There are estimated to be over 40 million adult foreign-born immigrants in the U.S. based on U.S. Census Bureau data. Approximately 29%, or 11.6 million, have a bachelors degree or higher according to the Center for Immigration Studies. From a wealth management perspective that target market translates into a group who has income of greater than $100K per year or net assets greater than $500k. Through that filter, the size of the market is approximately 10 – 15 million people. When combined, the total investible assets are approximately $2 – $3 trillion, assuming average investable assets of $250k.
Americans Living Abroad
American expats are estimated to number over 8 million people, according to the State Department, AARO 2015 report. Of these, about 3 million are considered to be working professionals or HNW retirees with income of more than $100k per year or net assets greater than $500k, according to research conducted by Maxim Global Wealth Advisors. This segment represents between $500 billion to $1 trillion in investable assets, assuming average investable assets of $250k.

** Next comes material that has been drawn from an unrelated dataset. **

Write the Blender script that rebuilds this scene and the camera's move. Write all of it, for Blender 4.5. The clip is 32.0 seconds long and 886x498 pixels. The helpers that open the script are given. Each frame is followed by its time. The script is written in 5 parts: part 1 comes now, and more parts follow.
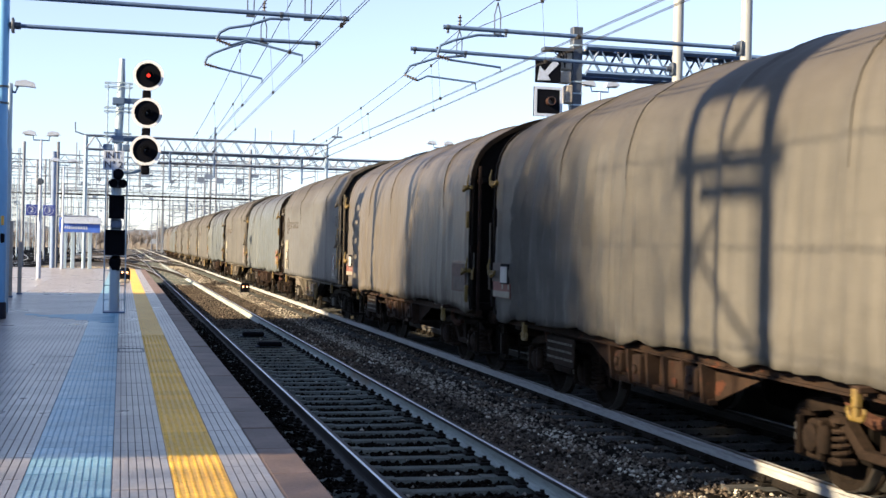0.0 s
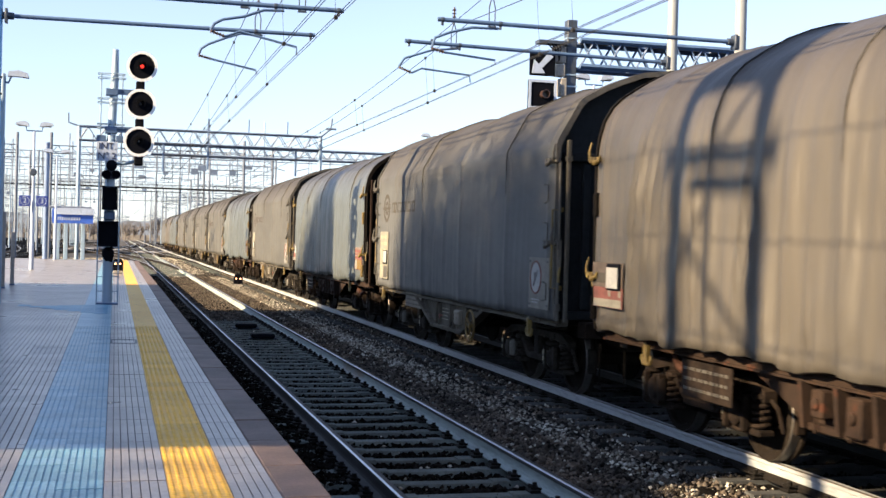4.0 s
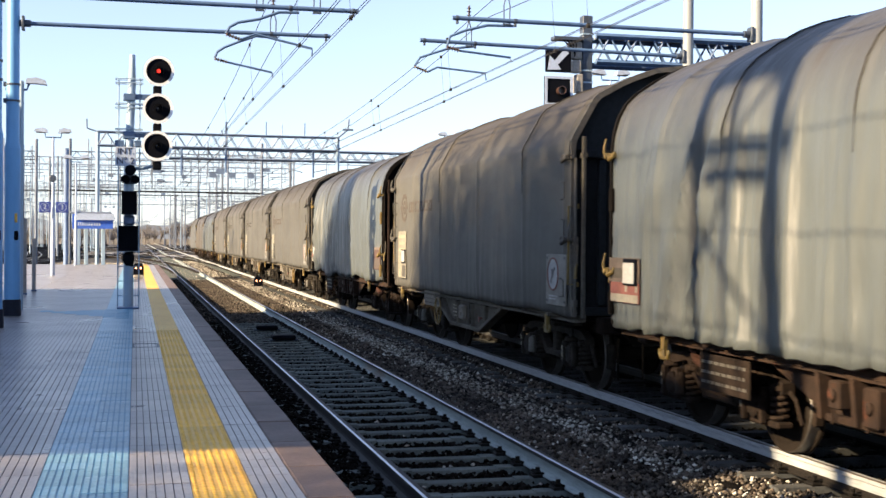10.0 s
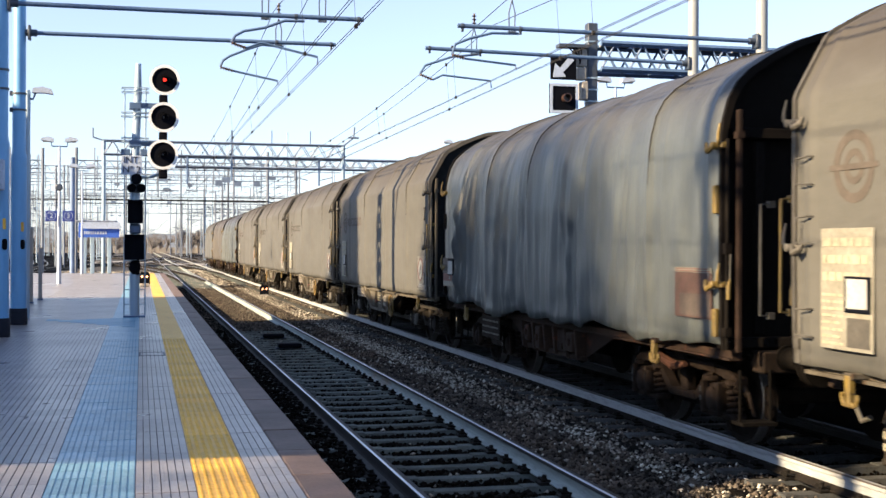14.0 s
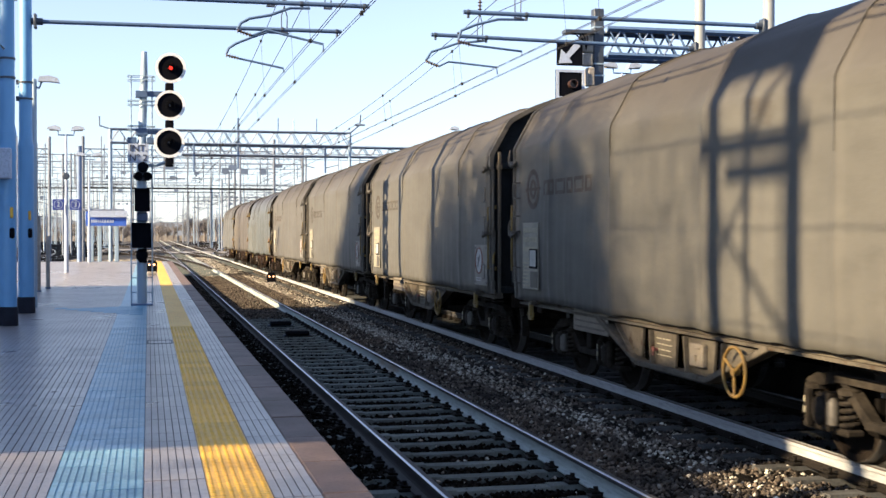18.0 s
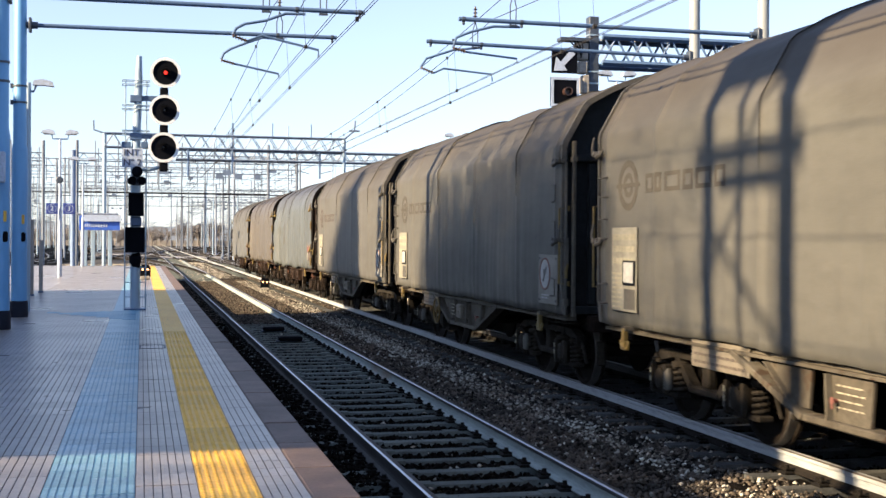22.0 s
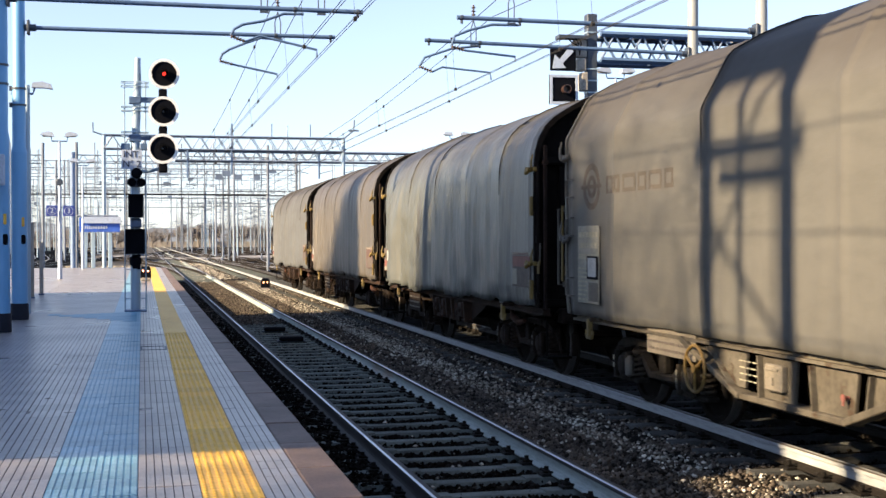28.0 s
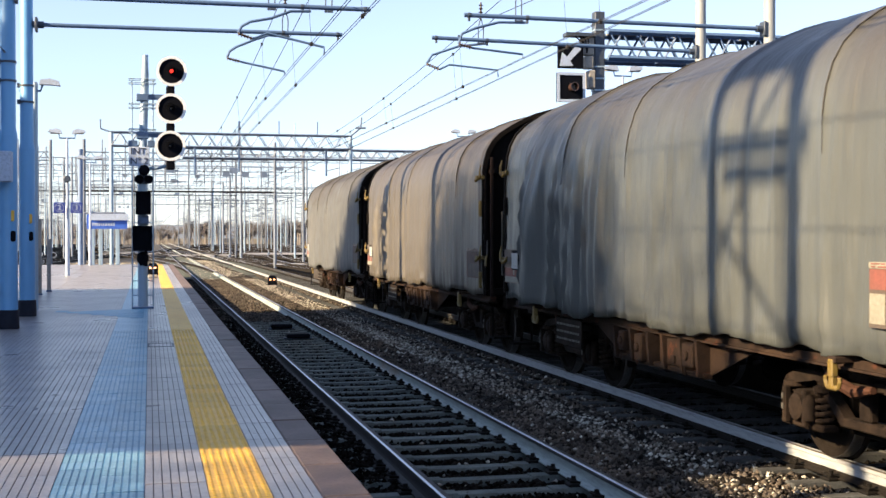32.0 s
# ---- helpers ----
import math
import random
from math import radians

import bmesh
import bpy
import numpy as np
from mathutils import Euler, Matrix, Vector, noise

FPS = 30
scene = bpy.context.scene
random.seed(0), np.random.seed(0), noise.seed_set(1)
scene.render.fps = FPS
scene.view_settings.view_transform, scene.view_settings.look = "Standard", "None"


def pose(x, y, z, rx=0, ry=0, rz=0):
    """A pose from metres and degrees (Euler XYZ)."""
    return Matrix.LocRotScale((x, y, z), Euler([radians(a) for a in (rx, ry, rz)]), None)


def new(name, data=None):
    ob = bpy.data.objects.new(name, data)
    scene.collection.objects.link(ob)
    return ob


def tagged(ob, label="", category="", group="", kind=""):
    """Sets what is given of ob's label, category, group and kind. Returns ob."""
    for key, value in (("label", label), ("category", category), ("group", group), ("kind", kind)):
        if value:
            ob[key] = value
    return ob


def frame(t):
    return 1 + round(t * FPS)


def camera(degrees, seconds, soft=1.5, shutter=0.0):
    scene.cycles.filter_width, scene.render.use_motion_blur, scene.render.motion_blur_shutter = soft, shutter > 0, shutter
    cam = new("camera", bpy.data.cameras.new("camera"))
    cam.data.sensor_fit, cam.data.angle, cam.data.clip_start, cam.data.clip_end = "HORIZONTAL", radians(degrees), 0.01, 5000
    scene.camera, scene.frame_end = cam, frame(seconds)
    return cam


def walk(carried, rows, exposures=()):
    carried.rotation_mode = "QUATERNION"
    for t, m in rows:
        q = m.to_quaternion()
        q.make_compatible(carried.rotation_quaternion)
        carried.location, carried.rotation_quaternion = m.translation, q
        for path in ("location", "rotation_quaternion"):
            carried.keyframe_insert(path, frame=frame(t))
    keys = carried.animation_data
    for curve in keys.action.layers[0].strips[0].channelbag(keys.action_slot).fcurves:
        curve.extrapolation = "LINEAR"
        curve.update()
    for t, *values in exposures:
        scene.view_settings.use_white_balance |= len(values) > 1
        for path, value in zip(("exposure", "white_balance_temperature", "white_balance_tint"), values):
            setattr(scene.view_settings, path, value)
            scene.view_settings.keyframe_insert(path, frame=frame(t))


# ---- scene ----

# ---- camera: one hand-held standpoint on the platform, eye 1.45 m above the paving ----
EYE = (0.0, 0.0, 2.0)
TURNS = [  # seconds, yaw, pitch, roll
    (0, -14.296, -0.017, -1.270),
    (0.5, -14.084, 0.059, -1.224),
    (1, -14.278, 0.192, -1.251),
    (1.5, -14.128, 0.218, -1.199),
    (2, -14.251, 0.101, -1.400),
    (2.5, -14.417, 0.060, -1.408),
    (3, -14.450, -0.061, -1.489),
    (3.5, -14.602, -0.345, -1.583),
    (5.5, -14.404, -0.146, -1.223),
    (6, -14.574, -0.006, -1.264),
    (6.5, -14.471, -0.182, -1.169),
    (7, -14.456, -0.173, -1.041),
    (7.5, -14.568, -0.095, -1.025),
    (8, -14.513, 0.018, -0.996),
    (8.5, -14.505, -0.104, -0.804),
    (9, -14.182, -0.106, -0.702),
    (9.5, -13.908, -0.410, -0.647),
    (10, -13.731, -0.422, -0.456),
    (10.5, -13.837, -0.321, -0.560),
    (11, -13.747, -0.358, -0.615),
    (11.5, -13.567, -0.318, -0.638),
    (12, -13.467, -0.153, -0.627),
    (12.5, -13.508, 0.135, -0.510),
    (13, -13.518, 0.037, -0.226),
    (13.5, -13.466, -0.075, -0.201),
    (14, -13.468, -0.075, -0.286),
    (14.5, -13.364, -0.163, -0.178),
    (16.5, -13.420, -0.312, 0.101),
    (17, -13.331, -0.334, 0.197),
    (17.5, -13.294, -0.502, 0.085),
    (18, -13.162, -0.672, -0.036),
    (18.5, -13.227, -0.667, -0.060),
    (19, -13.462, -0.732, -0.232),
    (19.5, -13.387, -0.808, -0.245),
    (20, -13.319, -0.495, -0.155),
    (20.5, -13.217, -0.522, -0.271),
    (21, -13.039, -0.387, -0.228),
    (21.5, -13.321, -0.339, -0.246),
    (22, -13.441, -0.372, -0.418),
    (22.5, -13.328, -0.122, -0.344),
    (23, -13.253, -0.489, -0.140),
    (23.5, -13.190, -0.587, -0.188),
    (24, -13.176, -0.677, -0.312),
    (24.5, -13.244, -0.805, -0.277),
    (25, -13.305, -0.726, -0.141),
    (25.5, -13.356, -0.713, 0.030),
    (27.5, -13.361, -0.381, 0.127),
    (28, -13.434, -0.430, 0.109),
    (28.5, -13.342, -0.525, -0.004),
    (29, -13.232, -0.550, 0.062),
    (29.5, -13.298, -0.523, 0.073),
    (30, -13.223, -0.420, 0.115),
    (30.5, -13.442, -0.299, 0.061),
    (31, -13.339, -0.394, -0.045),
    (31.5, -13.268, -0.413, 0.017),
    (32, -13.120, -0.540, -0.005),
]
cam = camera(38.74, 32.0, soft=1.5, shutter=0.35)
walk(cam, [(t, pose(*EYE, 90 + p, r, y)) for t, y, p, r in TURNS], exposures=[(0.0, 1.79, 5900, 12), (32.0, 1.79, 5900, 12)])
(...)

Foreign citizens living outside the U.S., with no U.S. citizenship or residency, but with U.S. based financial assets. This group represents a large population of foreign citizens living abroad who have assets in the U.S., either through having previously lived and worked here, from actively transferring funds into the U.S. for investment purposes, or from a cross border inheritance.
The size of this market is estimated to be 10 to 20 million people, based on estimates from Maxim Global Wealth Advisors. This segment represents investable assets of between $1 -$2 trillion, assuming average investable assets of $100k.
A large percentage of this segment are foreign professionals who previously worked in the U.S. and accumulated certain financial assets that remain there even after they’ve left the U.S., such as real estate, 401k and other qualified assets.